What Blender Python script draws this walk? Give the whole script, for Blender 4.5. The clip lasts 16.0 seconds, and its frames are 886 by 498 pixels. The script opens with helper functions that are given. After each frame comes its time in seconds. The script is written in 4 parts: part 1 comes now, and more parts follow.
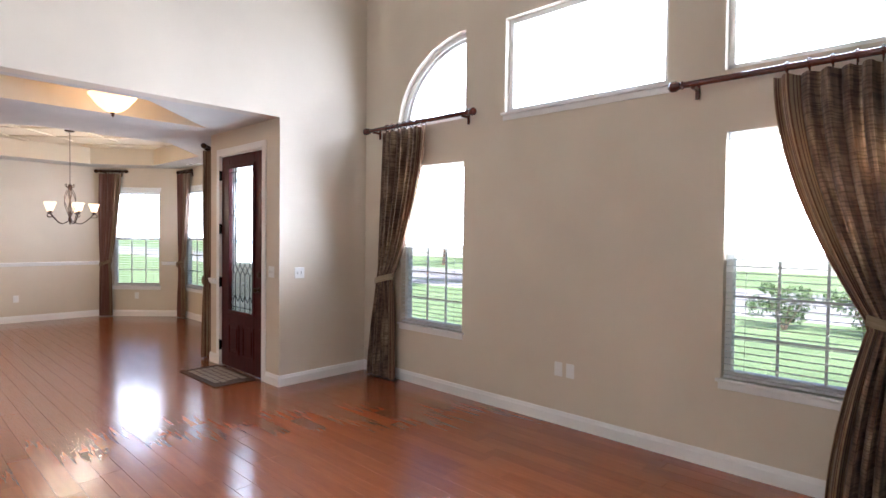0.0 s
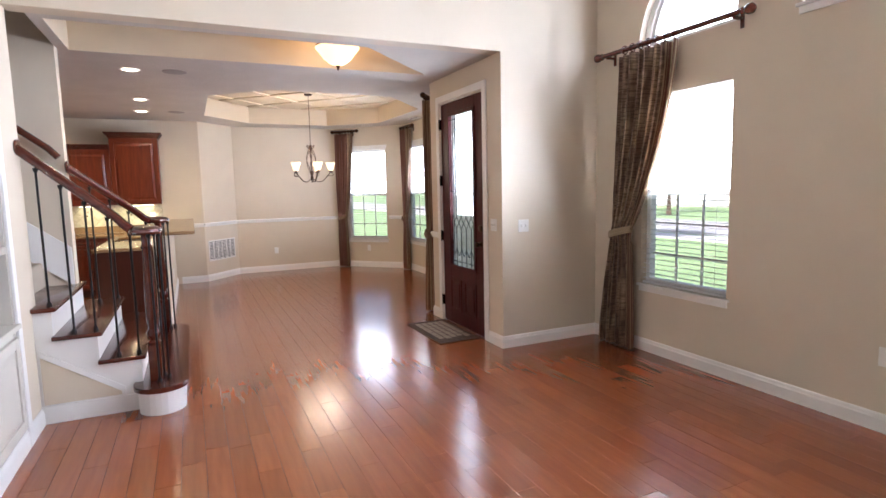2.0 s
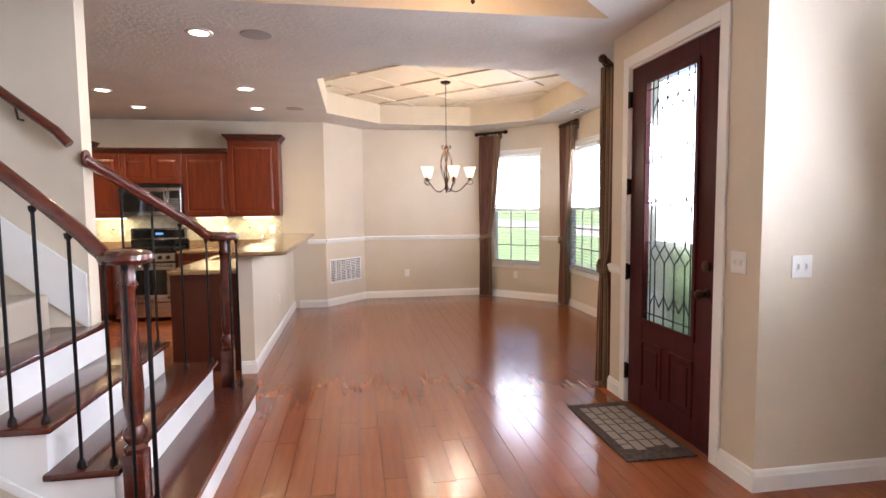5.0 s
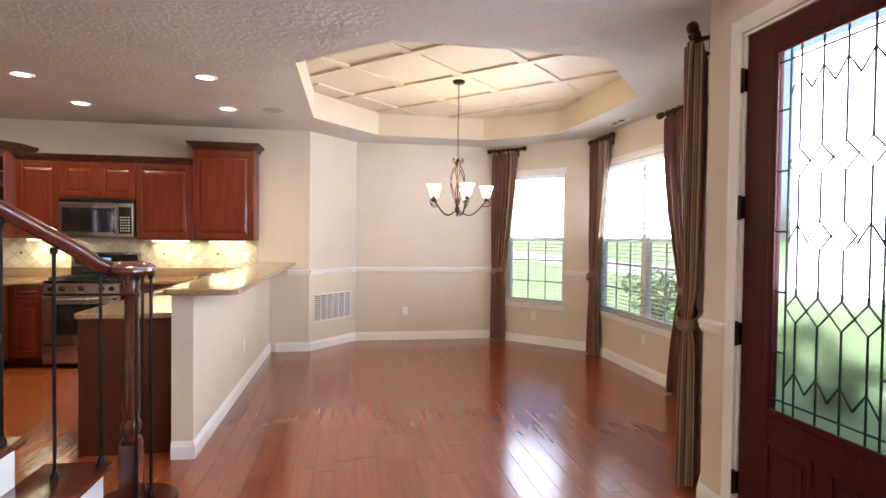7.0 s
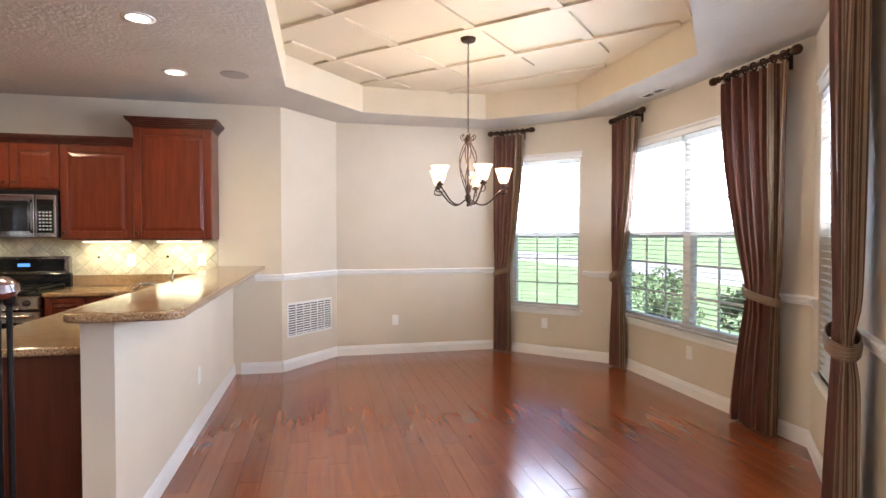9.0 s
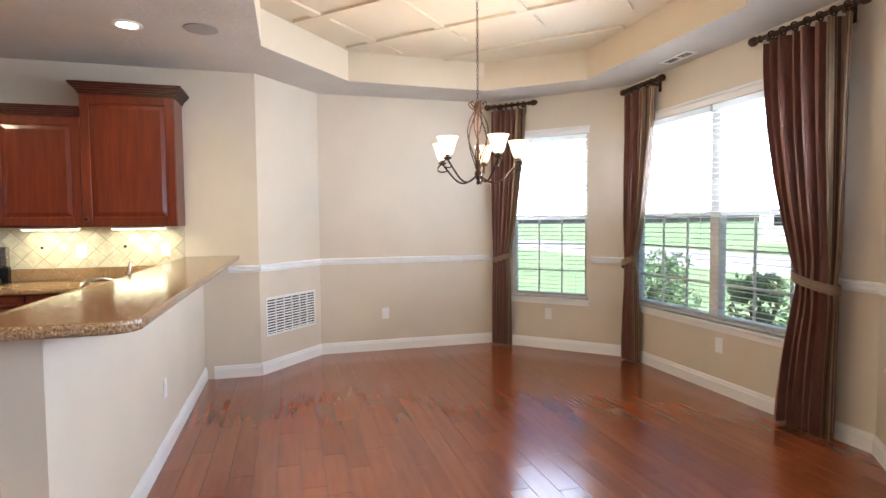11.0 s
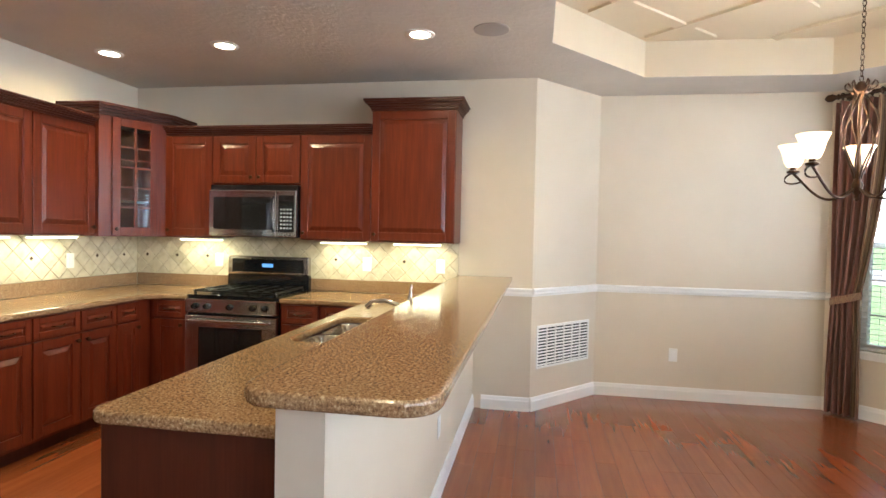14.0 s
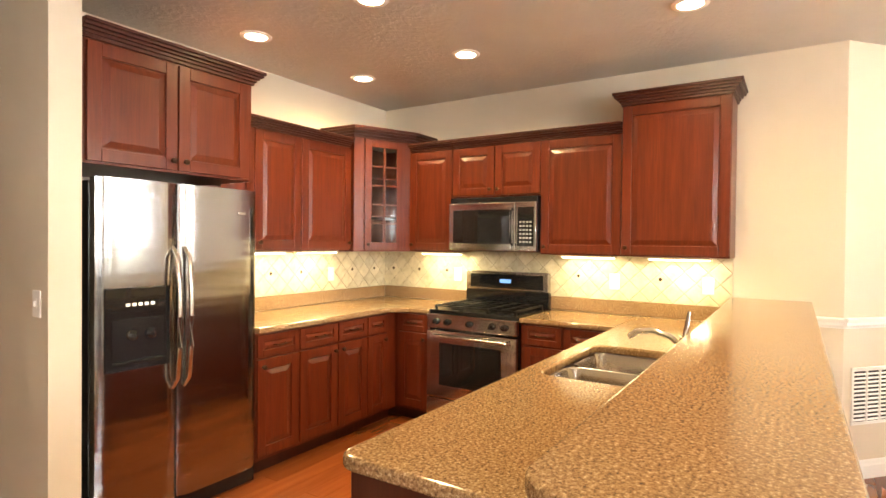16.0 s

» WORK REQUIRED:
Repeat the lines above exactly, and keep every picture out.

» OUTPUT FOR THIS TASK:
What Blender Python script draws this walk? Give the whole script, for Blender 4.5. The clip lasts 16.0 seconds, and its frames are 886 by 498 pixels. The script opens with helper functions that are given. After each frame comes its time in seconds. The script is written in 4 parts: part 1 comes now, and more parts follow.
0.0 s
2.0 s
5.0 s
7.0 s
9.0 s
11.0 s
14.0 s
16.0 s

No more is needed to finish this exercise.